Sozialarbeit und
Kulturarbeit
der Jüdischen Gemeinde Weiden
Jahresbericht 2001
Ehrenamtliche Tätigkeit:
Sie ist ein fester Bestandteil in unserer
Arbeit geworden. Ohne unsere Helfer ginge gar nichts mehr. Sie sind da, wenn es
sich um Ehrenämter bei den religiösen Angelegenheiten handelt, oder ob es
innerhalb der Gemeinde nötig ist, irgendwo Hand anzulegen. Bei Tagungen auf
Bundesebene stellen wir immer wieder fest, dass ein so großes Gemeindeengagement
bei den Zuwanderern nicht selbstverständlich ist. Aber es zeigt, dass man auch
Menschen für einen Dienst begeistern kann, den sie von „drüben“ so nicht kennen.

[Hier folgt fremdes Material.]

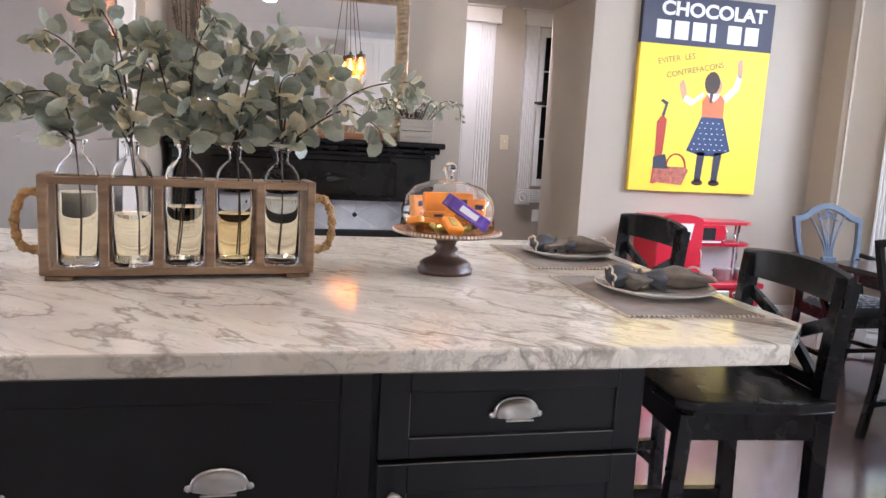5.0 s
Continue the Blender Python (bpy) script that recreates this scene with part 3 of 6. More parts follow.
for x in (FX0 + 0.004, FX1 - 0.02):
    part("grille_rim", box(BM(), x, x + 0.016, -0.01, 0.014, 1.85, 2.112, 0.002), "steel", g)
nb = part("badge", box(BM(), FX1 - 0.155, FX1 - 0.085, -0.003, 0.001, 1.745, 1.772, 0.001), "iron", fr, "small dark name badge")
part("badge_bars", box(BM(), FX1 - 0.148, FX1 - 0.092, -0.0045, -0.0028, 1.754, 1.763), "offwhite", nb)
su = thing("refrigerator_surround", "tall cream painted panels and cupboard around the refrigerator", "cabinet", pose(0, FY, 0))
part("side_panel", box(BM(), FX1 + 0.003, FX1 + 0.074, -0.012, 0.588, 0, 2.62, 0.004), "cabwhite", su)
part("side_panel", box(BM(), FX0 - 0.048, FX0 - 0.003, -0.012, 0.588, 0, 2.62, 0.004), "cabwhite", su)
part("cupboard", box(BM(), FX0 - 0.003, FX1 + 0.003, 0.012, 0.588, 2.12, 2.62), "cabwhite", su)
for a, b, s in ((FX0 + 0.006, (FX0 + FX1) / 2 - 0.002, 1), ((FX0 + FX1) / 2 + 0.002, FX1 - 0.006, -1)):
    d = shaker_door("cupboard_door", a, b, 2.14, 2.60, 0.06, "cabwhite", su, None, -0.01)
    knob(0, 0, d, pose((b - 0.03) if s > 0 else (a + 0.03), -0.011, 2.18))
bm = BM()
prism(bm, [(0.03, 2.62), (-0.015, 2.62), (-0.022, 2.635), (-0.034, 2.66), (-0.048, 2.685), (-0.054, 2.688), (-0.054, 2.705), (0.03, 2.705)], FX0 - 0.10, FX1 + 0.115, Matrix(((0, 0, 1, 0), (1, 0, 0, 0), (0, 1, 0, 0), (0, 0, 0, 1))))
box(bm, FX1 + 0.074, FX1 + 0.115, 0.03, 0.588, 2.65, 2.705)
part("crown_moulding", bm, "cabwhite", su)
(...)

Die Jüdische Gemeinde Weiden hatte
nach dem Krieg keine kontinuierlich arbeitende "Chewra Kaddisha"
mehr gekannt. Seit der Zuwanderung haben wir es geschafft, dies hier wieder
aufzubauen.
Auch unsere "Shabatt-Frauen" rekrutieren sich aus den Zuwanderern. Sie sind
verantwortlich, dass am Freitagabend für alle Gemeindeangehörigen nach dem
Gottesdienst auch für den Kiddusch gesorgt ist. Das gemeinsame anschließende
Zusammensein nach dem Gebet bei einem Imbiss - nachdem der Segensspruch über
Brot und Wein gesprochen wurde - fördert den Zusammenhalt untereinander und man
kann und muss auch über andere Dinge als nur die alltäglichen Probleme sprechen,
denn die Sprechstunde ist an diesem Abend geschlossen.
Zudem engagieren sich viele, wenn es heißt,
schnell Hand anzulegen bei kleineren Reparaturarbeiten.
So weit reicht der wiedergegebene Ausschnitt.